Definition

Lean startup

What is Lean startup?

Lean startup is an approach to building new businesses based on the belief that entrepreneurs must investigate, experiment, test and iterate as they develop products.

The concept of Lean startup originated in the early 2000s and evolved into a methodology around 2010. It was developed by Silicon Valley entrepreneurs Steve Blank and Eric Ries and promoted by early adopters, such as Sharethrough co-founder and CTO Rob Fan.

Lean startup vs. traditional startup approaches

The ideas contained within Lean startup contradict long-held principles about how entrepreneurs should approach launching a new business.

Traditional approaches entail that entrepreneurs should develop a multiyear business plan and then use that plan to raise money to fund product development activities. Moreover, traditional principles advise entrepreneurs to develop their product in "stealth mode," keeping their product ideas unknown to anyone beyond the startup workers and their investors.

The Lean startup methodology calls for entrepreneurs to start their business ventures by searching for a business model and then testing their ideas. Feedback from potential customers is then used to adjust their ideas as they move forward.

Characteristics and philosophies of a Lean startup

The Lean startup methodology also advocates for entrepreneurs to continually engage in this activity loop, exploring and developing hypotheses that they then test among customers to elicit feedback -- a process known as validated learning. Entrepreneurs use that customer feedback to re-engineer their products.

Lean startup also advocates for iterative, or agile, development, which is adapted from software development. A Lean startup will build a prototype quickly, get it to market to gauge success of the product without expending unnecessary resources and use the data generated by early marketing tests to influence the next build phase. In Lean production, this approach is called Kaizen. In programming, the approach is called Agile.
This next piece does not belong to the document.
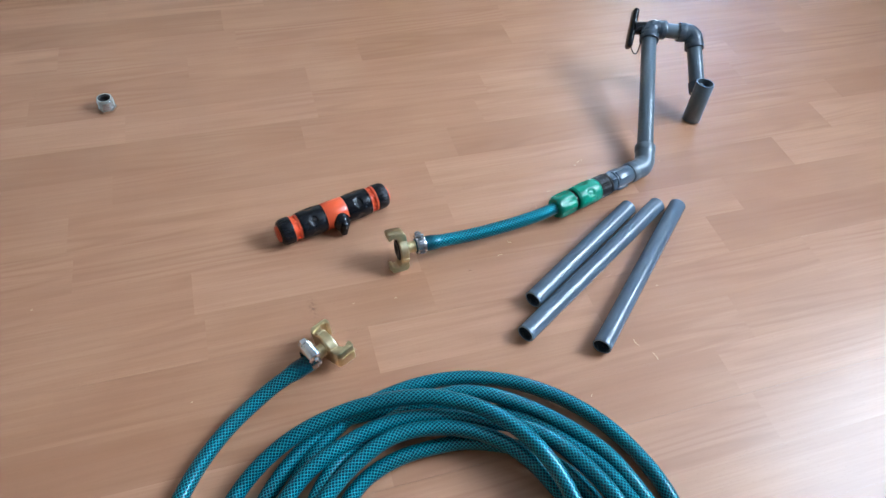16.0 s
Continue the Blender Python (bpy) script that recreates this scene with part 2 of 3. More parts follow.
def lathe(profile, segs=40, bm=None, ripple=None, closed=False):
    """Turn (x, r) pairs about the x axis. ripple(x, angle) scales the radius."""
    bm = bm or bmesh.new()
    rings = []
    for x, r in profile:
        ring = []
        for k in range(segs):
            a = 2 * math.pi * k / segs
            rr = r * (ripple(x, a) if ripple else 1.0)
            ring.append(bm.verts.new((x, rr * math.cos(a), rr * math.sin(a))))
        rings.append(ring)
    pairs = list(zip(rings, rings[1:]))
    if closed:
        pairs.append((rings[-1], rings[0]))
    for a, b in pairs:
        for k in range(segs):
            bm.faces.new((a[k], a[(k + 1) % segs], b[(k + 1) % segs], b[k]))
    if not closed:
        for ring, flip in ((rings[0], True), (rings[-1], False)):
            bm.faces.new(ring[::-1] if flip else ring)
    return bm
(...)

Additionally, the Lean startup methodology calls for entrepreneurs to develop a minimum viable product, or MVP, that they can test. This advocates for entrepreneurs to adjust their products based on customer feedback -- another key concept of the methodology called pivoting.
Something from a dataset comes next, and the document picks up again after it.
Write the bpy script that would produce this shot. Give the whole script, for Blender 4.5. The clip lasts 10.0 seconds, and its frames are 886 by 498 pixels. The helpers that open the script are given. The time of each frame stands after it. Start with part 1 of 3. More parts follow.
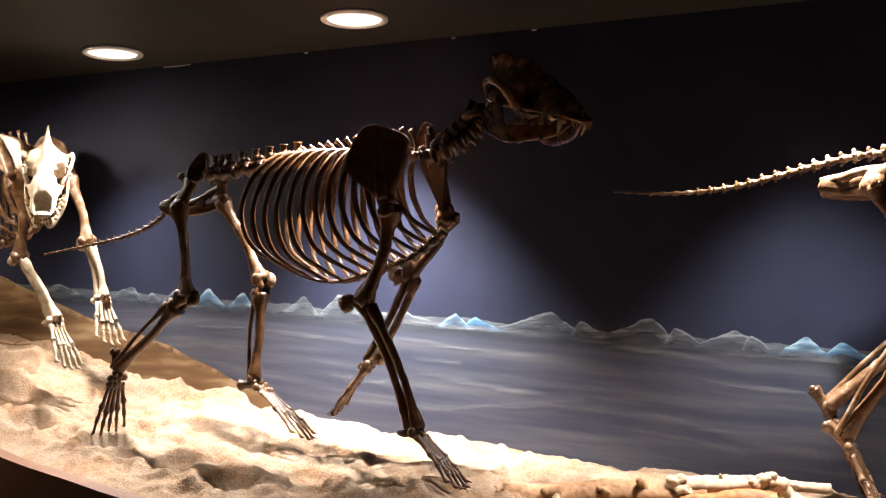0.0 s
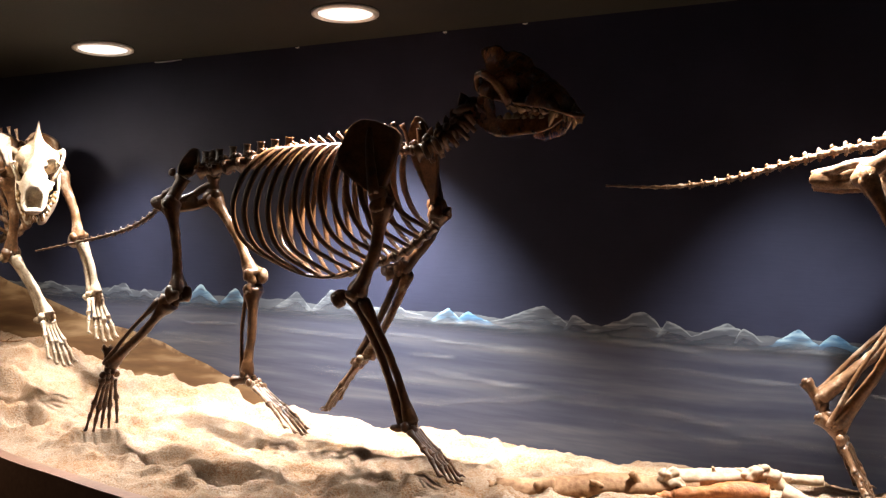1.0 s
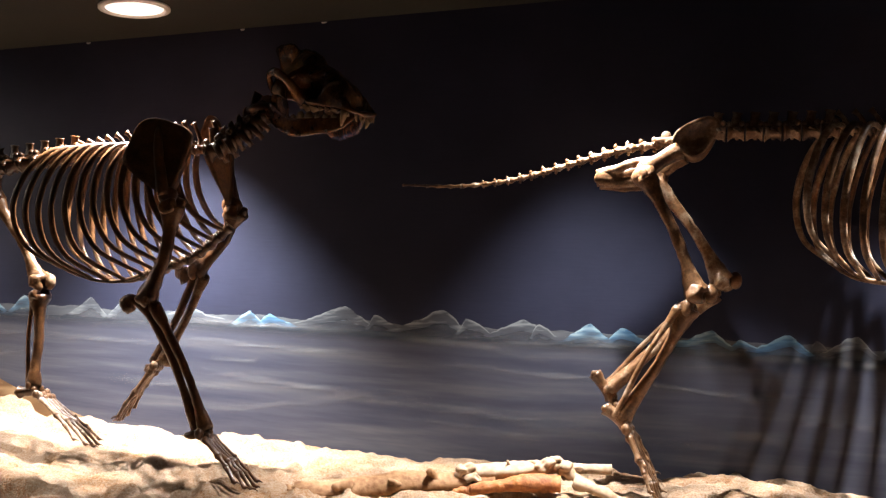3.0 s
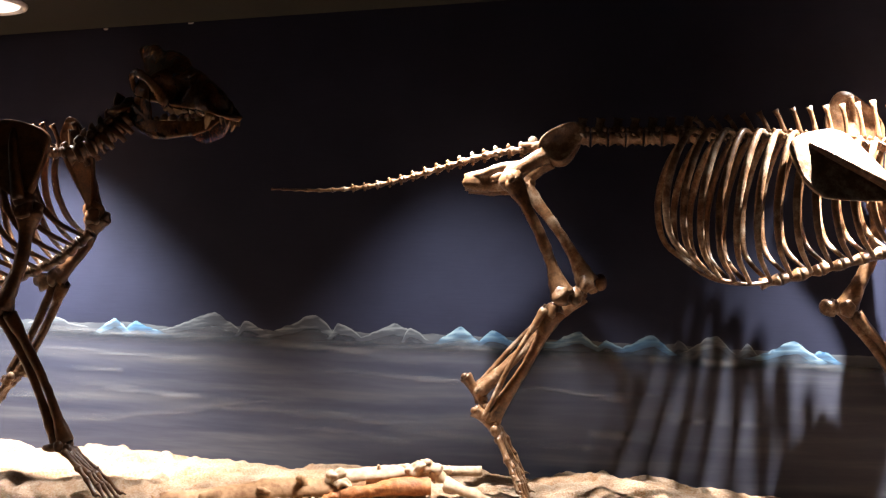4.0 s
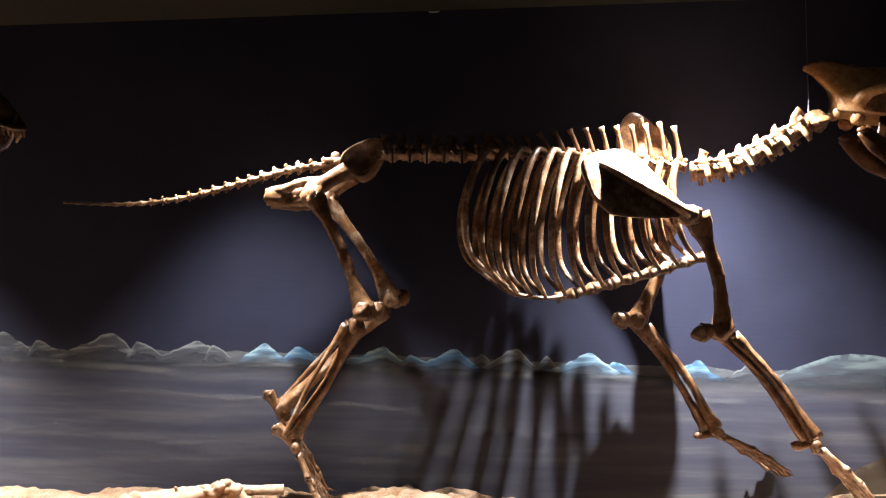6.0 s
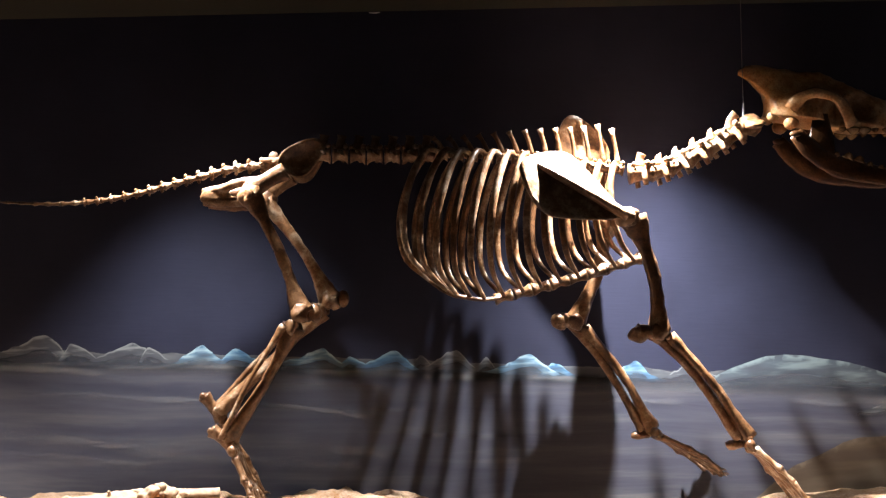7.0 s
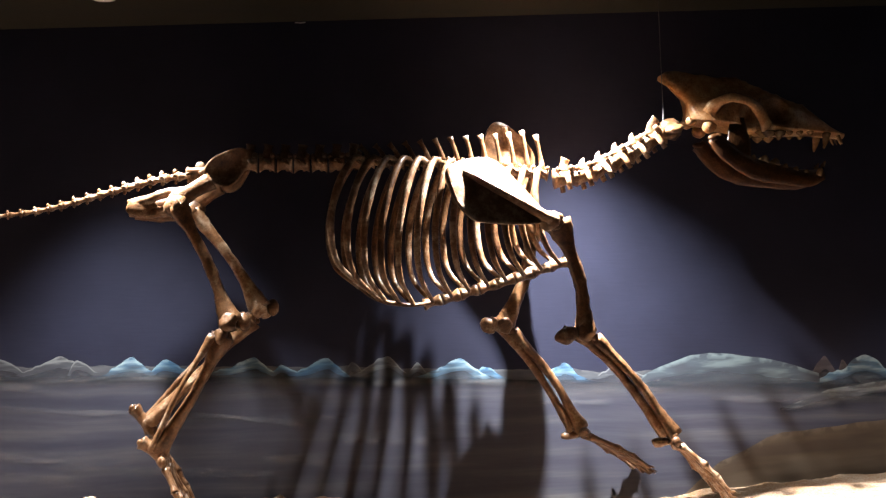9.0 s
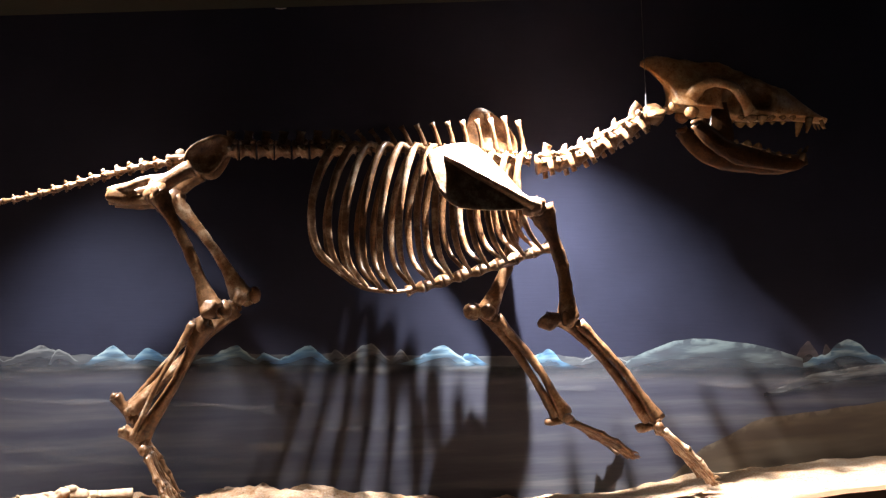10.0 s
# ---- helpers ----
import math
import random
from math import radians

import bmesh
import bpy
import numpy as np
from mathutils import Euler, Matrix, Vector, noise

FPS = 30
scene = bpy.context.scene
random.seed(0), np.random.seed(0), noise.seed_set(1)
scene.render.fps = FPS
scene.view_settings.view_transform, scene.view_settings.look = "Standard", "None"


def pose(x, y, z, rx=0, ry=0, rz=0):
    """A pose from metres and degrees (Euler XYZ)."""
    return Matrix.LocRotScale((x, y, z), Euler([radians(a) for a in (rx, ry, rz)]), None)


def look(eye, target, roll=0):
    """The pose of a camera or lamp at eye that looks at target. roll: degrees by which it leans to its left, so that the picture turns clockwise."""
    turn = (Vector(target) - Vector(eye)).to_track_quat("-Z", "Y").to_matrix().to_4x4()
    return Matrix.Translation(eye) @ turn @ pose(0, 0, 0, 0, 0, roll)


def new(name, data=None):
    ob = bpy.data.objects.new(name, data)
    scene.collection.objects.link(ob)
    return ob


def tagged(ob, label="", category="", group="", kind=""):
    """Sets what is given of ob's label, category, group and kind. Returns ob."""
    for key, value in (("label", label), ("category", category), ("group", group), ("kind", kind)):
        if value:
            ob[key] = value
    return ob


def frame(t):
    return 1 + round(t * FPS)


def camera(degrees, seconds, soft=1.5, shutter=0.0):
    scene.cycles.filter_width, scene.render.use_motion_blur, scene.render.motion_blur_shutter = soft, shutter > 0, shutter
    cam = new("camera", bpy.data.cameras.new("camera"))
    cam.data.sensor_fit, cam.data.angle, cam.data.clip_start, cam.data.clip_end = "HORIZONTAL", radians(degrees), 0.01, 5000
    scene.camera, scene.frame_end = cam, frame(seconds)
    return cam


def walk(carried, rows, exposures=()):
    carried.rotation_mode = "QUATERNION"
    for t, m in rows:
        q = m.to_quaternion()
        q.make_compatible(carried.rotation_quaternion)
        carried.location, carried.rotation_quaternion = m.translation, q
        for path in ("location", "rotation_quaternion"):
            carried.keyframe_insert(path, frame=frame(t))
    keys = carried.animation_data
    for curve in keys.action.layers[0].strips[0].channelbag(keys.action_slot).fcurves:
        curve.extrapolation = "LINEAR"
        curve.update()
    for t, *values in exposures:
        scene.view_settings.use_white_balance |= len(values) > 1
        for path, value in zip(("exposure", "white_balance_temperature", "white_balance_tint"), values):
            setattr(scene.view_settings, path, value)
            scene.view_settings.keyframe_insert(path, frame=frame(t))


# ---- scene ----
cam = camera(46.3, 10.0, 1.3)
PATH = [
    (0, (0.47, -0.478, 1.453), (-0.286, 1.37, 1.552), 0.1),
    (0.5, (0.474, -0.471, 1.456), (-0.28, 1.379, 1.547), -0.3),
    (1, (0.474, -0.474, 1.454), (-0.272, 1.38, 1.542), -0.2),
    (1.5, (0.491, -0.462, 1.453), (-0.21, 1.41, 1.534), -0.4),
    (2, (0.505, -0.454, 1.456), (-0.13, 1.441, 1.535), -0.9),
    (2.5, (0.55, -0.436, 1.45), (-0.004, 1.483, 1.532), -1.1),
    (4, (0.638, -0.41, 1.452), (0.397, 1.573, 1.537), -2.0),
    (4.5, (0.675, -0.408, 1.461), (0.51, 1.584, 1.543), -2.0),
    (5, (0.704, -0.416, 1.454), (0.605, 1.579, 1.551), -2.1),
    (5.5, (0.728, -0.409, 1.458), (0.718, 1.589, 1.555), -2.4),
    (7, (0.778, -0.402, 1.448), (0.938, 1.589, 1.548), -2.5),
    (7.5, (0.795, -0.418, 1.447), (0.993, 1.57, 1.546), -2.9),
    (8, (0.814, -0.427, 1.444), (1.041, 1.558, 1.549), -3.4),
    (8.5, (0.826, -0.433, 1.435), (1.071, 1.549, 1.55), -3.4),
    (9, (0.825, -0.437, 1.434), (1.089, 1.543, 1.547), -3.7),
    (9.5, (0.844, -0.438, 1.427), (1.111, 1.542, 1.527), -4.0),
    (10, (0.853, -0.43, 1.422), (1.131, 1.548, 1.515), -4.0),
]
walk(cam, [(t, look(eye, target, roll)) for t, eye, target, roll in PATH])

# ---- world, lamps, exposure ----
world = bpy.data.worlds.new("gallery_dark")
scene.world = world
world.use_nodes = True
world.node_tree.nodes["Background"].inputs[0].default_value = (0.30, 0.24, 0.2, 1)
world.node_tree.nodes["Background"].inputs[1].default_value = 0.0
scene.view_settings.exposure = 0.0

CEIL = 2.33          # underside of the ceiling
WALL = 2.695         # face of the painted back wall
WHITE, WARM = (1.0, 0.985, 0.98), (1.0, 0.86, 0.7)
# downlights in the ceiling: x, y, aim x, aim y, watts, half angle, blend, lamp radius, tint, fitting size
DOWNLIGHTS = [
    (-2.95, 2.50, -2.95, 2.50, 50, 34, 0.5, 0.035, WARM, 1.0),
    (-1.99, 2.44, -2.0, 2.24, 330, 48, 1.0, 0.05, WHITE, 1.0),
    (-0.99, 2.36, -1.0, 2.35, 850, 42, 1.0, 0.035, WHITE, 1.0),
    (0.33, 2.385, 0.32, 2.17, 480, 44, 0.9, 0.03, WHITE, 0.35),
    (1.55, 2.435, 1.61, 2.06, 1550, 53, 0.9, 0.014, WHITE, 0.4),
    (2.85, 2.05, 2.85, 2.12, 130, 33, 1.0, 0.035, WHITE, 1.0),
    # added fill lamp, unseen: stands for warm spill over the west end
    (-2.6, 1.9, -2.3, 2.42, 110, 60, 1.0, 0.12, WARM, 1.0),
]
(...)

What it means to be a Lean startup

Proponents of the methodology say Lean startup principles ensure that entrepreneurs develop products that customers want rather than attempting to build businesses based upon untested ideas.

Proponents also describe this mentality as "fail fast, fail cheap" because the Lean startup process is designed to limit the time and money invested in product ideas before entrepreneurs have to test and prove their potential value.

History of the methodology

Several publications helped popularize Lean startup concepts. The most recognized is Ries' 2011 book The Lean Startup. Ries studied a customer development course taught by Blank in the early 2000s after Blank invested in his startup. Ries then drew inspiration from Toyota's agile approach to manufacturing known as Lean manufacturing. Lean manufacturing, or Lean production, is a methodology that values the ability to change quickly.

Ries called his approach Lean startup. Blank and Bob Dorf published their 2012 handbook The Startup Owner's Manual.

Rise as a trend

The principles of Lean startup are now found in business schools that teach the methodology as well as established companies and large corporations that apply Lean startup ideas to their own innovation initiatives.

Blank wrote in a May 2013 Harvard Business Review piece titled "Why the Lean Start-Up Changes Everything" that as Lean startup methodology practices spread, "they're turning the conventional wisdom about entrepreneurship on its head. New ventures of all kinds are attempting to improve their chances of success by following its principles of failing fast and continually learning. And despite the methodology's name, in the long term some of its biggest payoffs may be gained by the large companies that embrace it."